The case involves pension payouts to 73 former middle managers who were fired in 2002 as part of a cost-reduction program without adequate adjustments being made to their pensions. While unionized workers who lost their jobs during the same period were able to negotiate their retirement packages with Hydro One, the managers were denied an opportunity to do so, prompting them to ask the Financial Services Commission of Ontario (FSCO) to order a partial windup of the Hydro One pension plan. Their request was denied on the basis that the 73 employees did not constitute a “significant number” of members of the plan.

The employees appealed to the Financial Services Tribunal (FST) which ruled in their favour. Hydro One then appealed the decision to the Divisional Court, which dismissed the appeal in late March on the grounds that the term “significant number” could be determined by looking at categories of employees within the pension plan and did not have to be determined by comparing the number of terminated employees against the total number of active plan members.

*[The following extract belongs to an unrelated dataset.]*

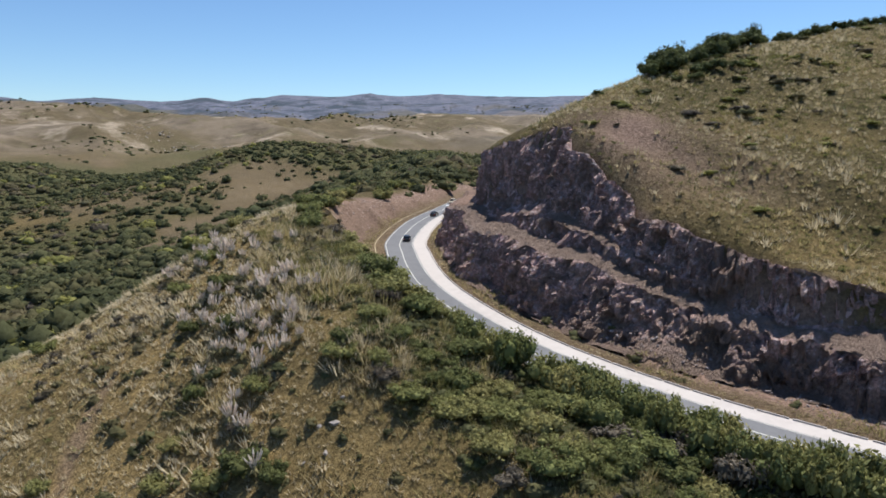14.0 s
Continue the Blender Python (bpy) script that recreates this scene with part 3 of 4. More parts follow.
def jittered(x0, x1, y0, y1, cell, rng):
    gx, gy = np.meshgrid(np.arange(x0, x1, cell), np.arange(y0, y1, cell))
    gx = gx + rng.uniform(-0.48, 0.48, gx.shape) * cell
    gy = gy + rng.uniform(-0.48, 0.48, gy.shape) * cell
    return gx.ravel(), gy.ravel()


def seen(x, y):
    """The part of the land that the flight looks over."""
    a = np.degrees(np.arctan2(x, y))
    b = np.degrees(np.arctan2(x - 100, y - 155))
    return ((a > -38) & (a < 40)) | ((b > -2) & (b < 85) & (y > 60)) | ((x > 0) & (x < 170) & (y > 90) & (y < 320))


# ---- woodland and scrub too dense to count ----
rng = np.random.default_rng(11)
VALLEY_KINDS = [crown(rng, 7, 42, 0.17, 0.62, 0.78, ICO1, 0.9, 1.15) for _ in range(8)]
HILL_KINDS = [crown(rng, 3, 12, 0.26, 0.5, 0.8) for _ in range(8)]
LOW_KINDS = [crown(rng, 4, 9, 0.26, 0.5, 0.8) for _ in range(8)]
FAR_KINDS = [crown(rng, 2, 16, 0.28, 0.55) for _ in range(5)]
DOT_KINDS = [crown(rng, 2, 0, 0.28, 0.5) for _ in range(5)]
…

Howard Goldblatt, a partner with the law firm Sack Goldblatt Mitchell in Toronto and one of two lawyers representing the 73 managers, says the entire case came down the definition of “significant.” “[Hydro One’s] position is that 73 is not significant among the thousands of people in the pension plan,” he explains. “Our position is that it’s contextual. Seventy-three is significant when one compares the group that was adversely affected within the entirety of the plan. They were looking at an absolute number and we were saying it depends on the context.”

In its decision, the Divisional Court pointed out that the attitude of Hydro One’s management was one of, “there were too many employees, and on average, they were too senior in age.” As such, the FST was correct in finding that the merger “was an excuse, rather than a reason to further thin out staff, particularly staff with some seniority.”

Goldblatt says Hydro One is planning to appeal the decision, and may ultimately turn to the Supreme Court of Canada. “Partial windup issues have in fact been dealt with in the Supreme Court in the Monsanto case. But this is somewhat different.”